President Muse Bihi Abdi defends an agreement that allows the United Arab Emirates to establish a military base in Somaliland
By Malak Harb
Hargeisa, Somaliland — The Republic of Somaliland declared its independence nearly three decades ago, but despite having its own currency, parliament and military the predominantly Muslim country hasn’t been recognized by any foreign government.
Somaliland President Muse Bihi Abdi is hoping to change that by aligning his country’s interests with energy-rich Gulf Arab states eager to expand their military footprint in the Horn of Africa along the vital shipping corridor of Bab al-Mandeb, the entryway to the Red Sea for ships from Asia and oil tankers from the Gulf heading to Europe.
Speaking to The Associated Press in the capital, Hargeisa, on Tuesday, Abdi defended an agreement that allows the United Arab Emirates to establish a military base in Somaliland.
“Our government is not so strong and our zone needs to be protected,” he said. “I think we need a friendly country to have a cooperation with military security, we need it.”
Securing the Horn of Africa has become increasingly important for Gulf countries since March 2015, when a Saudi-led coalition launched a war against Iran-allied rebels in Yemen. On Tuesday, the coalition, which includes the UAE, said the rebels attacked a Saudi oil tanker in the Bab al-Mandeb Strait, causing minor damage.
Abdi declined to disclose how many Emirati troops would be based in Somaliland or when construction of the base will be complete. The lease for the base is for 25 years.
“Yes, we are allied to the United Arab Emirates and to Saudi (Arabia),” Abdi said.
“All our business, main assets, are in Dubai. All our imports depend on the United Arab Emirates, their ports,” he said. “We have relations of business and economic ties with them, so we are allies with them.”
Abdi, who won elections in November, spoke Tuesday from his office in Somaliland’s capital of Hargeisa, home to around 1 million people. Somaliland is far more peaceful than Somalia, where the al-Qaida-linked al-Shabaab group carries out frequent attacks.
Except for a Coca-Cola factory outside the largely impoverished city, there are no visible signs of multinational companies. The city, which moves without traffic lights, is not home to any major international hotel chains, American fast-food restaurants, or bustling shopping malls.
Instead, the country is capitalizing on its strategic location near Bab al-Mandeb.
Somaliland signed an agreement last year with one of the world’s largest port operators, DP World, to operate its Port of Berbera. The agreement with DP World, which is majority-owned by the Dubai government in the UAE, was signed the same year that the UAE’s plans to build a naval base in Berbera were revealed.

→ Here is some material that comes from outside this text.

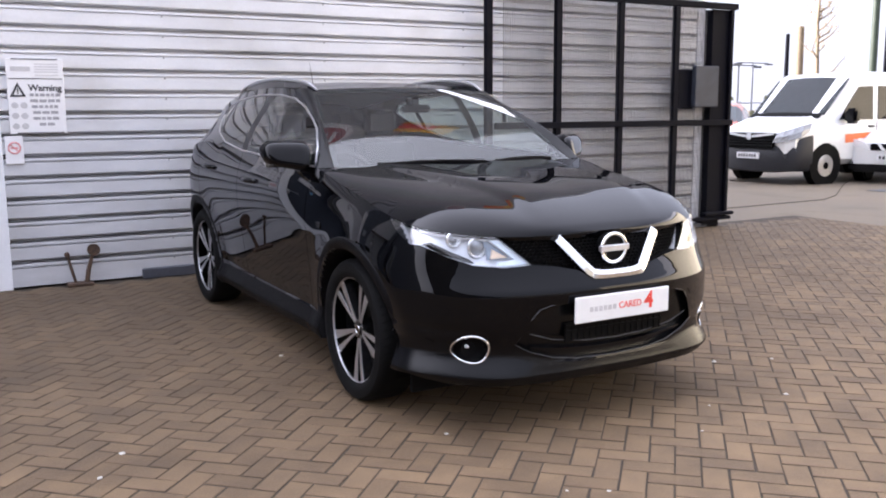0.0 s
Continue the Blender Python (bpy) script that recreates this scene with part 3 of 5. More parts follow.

It’s the latest example of how DP World’s business dealings in East Africa increasingly mirror the UAE’s military expansion in the region.
The UAE, which is also reportedly building up a long-term military presence in Eritrea, is not the only country with troops in East Africa. Turkey opened a military base in Somalia last year. Neighboring Djibouti is home to a U.S. base that launches drone missions over Somalia and Yemen, as well as a Chinese military base and Japan’s first overseas base since World War II.
Last week, Somalia asked for the United Nations Security Council to intervene to stop the UAE from building a military base in Somaliland. Somalia said the agreement between the Gulf state and Somaliland, which it refers to as the “Northwestern Region of Somalia,” was made without the consent of Somalia’s government and is in “clear violation of international law.”
Somaliland’s minister of foreign affairs, Saad Ali Shire, said his country’s alliance with the UAE is a sign of the growing “realization that Somaliland should be recognized.”
“We feel that we have the right to be recognized. We have the right for self-determination under the U.N. charter,” Shire told the AP. “That’s a fact which I think everybody should recognize, and perhaps the UAE is finally coming around to recognize that fact as well.”
DP World’s recent expansion into Somaliland creates an alternative corridor for imports for landlocked Ethiopia, a country of 110 million people and the largest economy in the Horn of Africa. Cargo going to Ethiopia currently constitutes 15 percent of Berbera port’s operations.
DP World holds a 51 percent stake in the port, Somaliland holds a 30 percent stake and Ethiopia holds the remaining 19 percent.
DP World operations in Berbera threaten Djibouti’s near-monopoly on Ethiopia’s imports and exports. Djibouti’s port provides Ethiopia with more than 95 percent of Ethiopia’s imports.
The deal with Somaliland prompted Djibouti to abruptly end DP World’s contract for its Doraleh container terminal in February.
DP World’s Berbera operations manager, Ali Ismail Mohamoud, acknowledged that the port is a competitor in East Africa. He spoke to the AP on a recent visit to the port.
“Whenever you open a port near another port which is close to it, definitely you have to be competitive. (We are) not purely competitive with Djibouti, but I would define it as we have to be competitive,” he said.